MIKE MZEE MIGESA v REPUBLIC [2011] KEHC 489 (KLR)
Full Case Text
REPUBLIC OF KENYA
IN THE HIGH COURT OF KENYA
AT NAIROBI
CRIMINAL APPEAL NO. 27 OF 2010
(From the Original Conviction and Sentence in Criminal Case No.232 of 2009 of the Chief Magistrate Court at Kibera)
MIKE MZEE MIGESA………………………..............................……………….. APPELLANT
VERSUS
REPUBLIC……………………………………..........................……………… RESPONDENT
JUDGMENT
The appellant was charged with three offences. In count one he was charged with the offence of store breaking contrary to section 306 (a) and stealing contrary to section 279 (b) of the Penal Code. In count two he was charged with the offence of preparing to commit a felony contrary to section 308 (2) of the Penal Code. And lastly in count three he was charged with an alternative charge of handling stolen goods contrary to section 322 (2) of the Penal Code.
After a full trial he was convicted of counts one and two and sentenced to three years jail on each limb of the first count and two years for the offence of preparation to commit a felony. The sentences were ordered to run consecutively.
Being dissatisfied with the said conviction and sentence he lodged this appeal. He complained that the two charges were not proved beyond reasonable doubt and that no exhibits were recovered in his possession. He also alleged that the court was wrong in addressing the circumstantial evidence against him and that he advanced an alibi defence which was not given any consideration. Finally he submitted that the sentence of 5 years was excessive. The state opposes this appeal. As required of me I have evaluated the evidence with a view to arriving at an independent conclusion.

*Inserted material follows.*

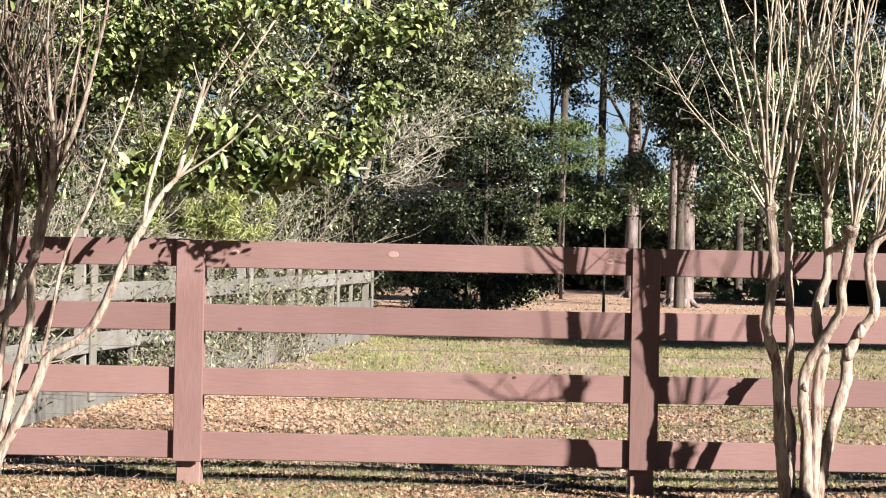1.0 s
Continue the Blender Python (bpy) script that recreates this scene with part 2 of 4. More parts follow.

The evidence was brief and to the point. PW1 received a call from his watchman that the store had been broken into and several items stolen. The matter was reported to Hardy Police Station. A week later the appellant attempted to break into the house of PW1 but was ambushed and arrested. He was caught in the act trying to break into the container belonging to PW1. He was in possession of a clipper which was identified as one stolen a week earlier.
This matter was reported to PW 4. The appellant was found at the compound of PW1 armed with a clipper and bolt cutter which were identified and confirmed as items earlier stolen and which had been recorded in the O.B. at the police station. Against that evidence the defence of the appellant was that he was from home at 5 a.m. going to a construction site and when he got to Hardy he was stopped by people and asked where the things he had were. He was beaten and dragged into a compound.This did not amount to any defence at all and considering the evidence adduced by the prosecution witnesses I am persuaded that the same was consistent and credible. The conviction was therefore well founded.
Section 306 of the Penal Code provides the sentence of 7 years imprisonment while section 279 (2) of the Penal Code provides for 14 years imprisonment. On the other hand Section 308 (2) provides for 5 years imprisonment. With respect, the sentences imposed by the learned trial magistrate were not excessive at all. I have no reason to interfere with the same. Accordingly this appeal is hereby dismissed.
Orders accordingly.
Dated and delivered at Nairobi this 7th day of December 2011.